One reason why SCO has attracted so much hostility is that SCO has refused to publicly reveal exactly which pieces of its code have been copied, a position that has many Linux advocates claiming a coverup.

But in December, US District Judge Dale Kimball ordered SCO to present IBM with the specifics on the alleged contract violations. SCO complied in mid-January. On Friday, Kimball is expected to rule on whether SCO has provided a sufficient amount of evidence, and whether IBM must reveal some of its code to SCO. There'll be plenty of motions and countermotions in the months ahead. The case won't go to trial until April 2005.

While he waits, McBride has plenty to keep him busy. There's that legal squabble with his former employer, Novell, and the possibility of suits against major Linux users. And there's the day-to-day business of running SCO's Unix licensing operations.

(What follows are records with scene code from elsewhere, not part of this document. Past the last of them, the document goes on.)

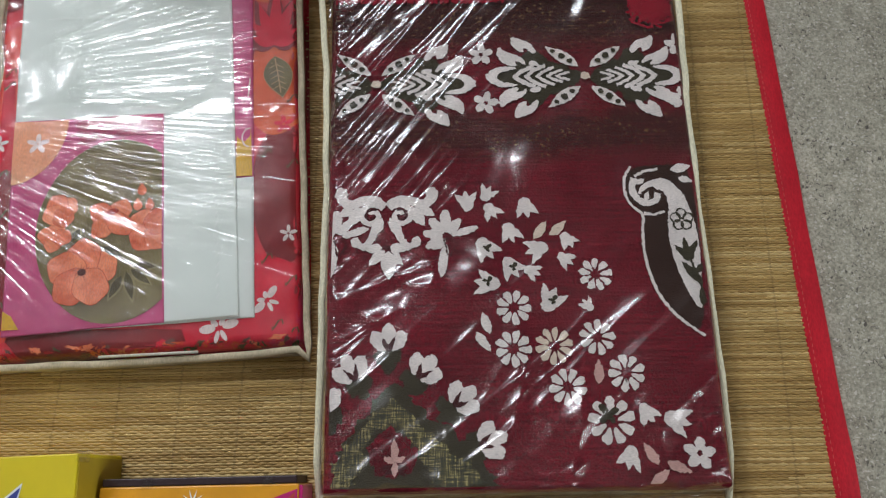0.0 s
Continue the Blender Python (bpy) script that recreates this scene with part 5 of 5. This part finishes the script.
def orange_carton():
    ob = thing("orange_carton", "amber and pink printed cardboard box with white stars", "carton", pose(-0.262, 0.020, 0.0, 0, 0, 1.8))
    part("carton_body", box(bmesh.new(), 0.0, 0.161, -0.24, 0.0, 0.0, 0.050, 0.0012), AMBER, ob, "amber carton")
    part("back_flap", box(bmesh.new(), 0.001, 0.159, 0.0004, 0.0065, 0.0, 0.0485, 0.0008), BLACK_CARD, ob, "black tucked flap")
    part("side_flap", box(bmesh.new(), 0.1612, 0.1640, -0.238, -0.001, 0.001, 0.0490, 0.0006), HOT_PINK, ob, "hot pink side")
    for x in (0.034, 0.132):
        part("clear_tape", box(bmesh.new(), x, x + 0.008, -0.002, 0.0075, 0.044, 0.0507, 0.0004), FILM, ob, "bit of clear tape")
    flat = lambda u, v: 0.0500
    put = lambda name, o, m, lift, label="": decal(name, o, m, ob, flat, lift, label)
    put("pink_corner", [[(0.160, -0.004), (0.120, -0.018), (0.085, -0.034), (0.060, -0.070), (0.040, -0.23), (0.160, -0.23)]], HOT_PINK, 0.0003, "hot pink printed corner")
    put("dark_ray", [[(0.158, -0.006), (0.152, -0.012), (0.150, -0.09), (0.157, -0.09)]], LOGO_RED, 0.0005)
    for u, v, r in ((0.076, -0.013, 0.0105), (0.115, -0.022, 0.0115), (0.040, -0.022, 0.006)):
        put("printed_star", [p for i in range(5) for p in ([(u + r * math.cos(a), v + r * math.sin(a)), (u + 0.0012 * math.cos(a + 1.57), v + 0.0012 * math.sin(a + 1.57)), (u - r * math.cos(a), v - r * math.sin(a)), (u - 0.0012 * math.cos(a + 1.57), v - 0.0012 * math.sin(a + 1.57))] for a in (math.pi * i / 5,))], CARD, 0.0007, "white sparkle")
    put("printed_dots", [oval(u, v, 0.0014, 0.0014, 0, 8) for u, v in ((0.054, -0.018), (0.064, -0.020), (0.090, -0.013), (0.098, -0.016), (0.084, -0.021), (0.106, -0.028))], CARD, 0.0007)
    put("printed_bottle", [[(0.020, -0.012), (0.024, -0.009), (0.029, -0.009), (0.031, -0.013), (0.030, -0.022), (0.044, -0.026), (0.050, -0.09), (0.005, -0.09), (0.010, -0.026), (0.020, -0.022)]], CARD, 0.0005)
    put("printed_bottle", [[(0.0212, -0.013), (0.0245, -0.0103), (0.0285, -0.0103), (0.0298, -0.0135), (0.029, -0.0232), (0.043, -0.0275), (0.049, -0.09), (0.006, -0.09), (0.011, -0.0275), (0.021, -0.0232)]], INK, 0.0008, "black printed bottle shape")
    put("bottle_ridges", [[(0.0225, y), (0.0285, y - 0.0006), (0.0285, y - 0.0014), (0.0225, y - 0.0008)] for y in (-0.015, -0.0175, -0.020)], CARD, 0.0010)


room()
straw_mat()
blanket_pack()
quilt_pack()
sheet_pack()
blanket_bag()
yellow_carton()
orange_carton()
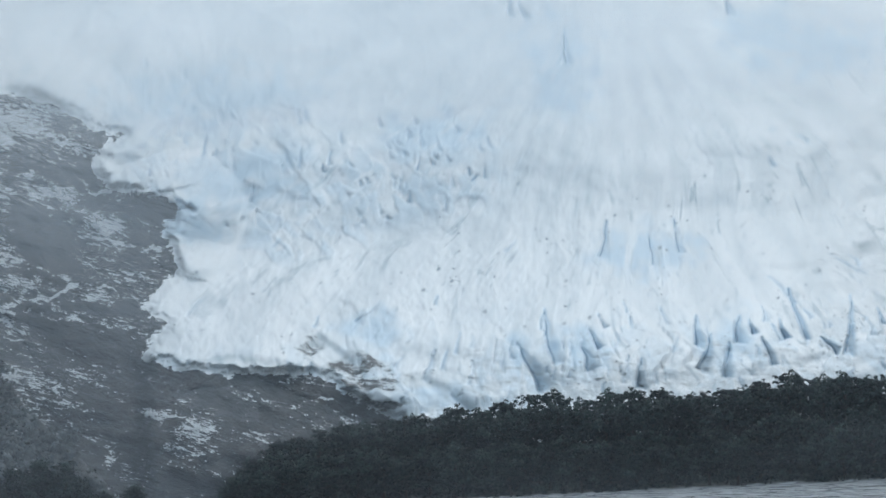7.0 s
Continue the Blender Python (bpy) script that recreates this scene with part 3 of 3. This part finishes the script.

The IBM controversy hasn't harmed SCO's business performance -- quite the contrary. The company made a profit of 34 cents a share in fiscal 2003, compared to a $1.93 per share loss in 2002. And its stock price over the past year leaped from just over a dollar to more than $22. SCO Group shares closed at $13.30 yesterday on the Nasdaq stock exchange.

His critics say that SCO has built its recent success on savaging the free-software movement. McBride frankly doesn't care what they think.

"I wasn't brought in to have warm fuzzies with Slashdot," he said. "I was brought in to increase shareholder value."

And so far, love him or hate him, McBride has come through.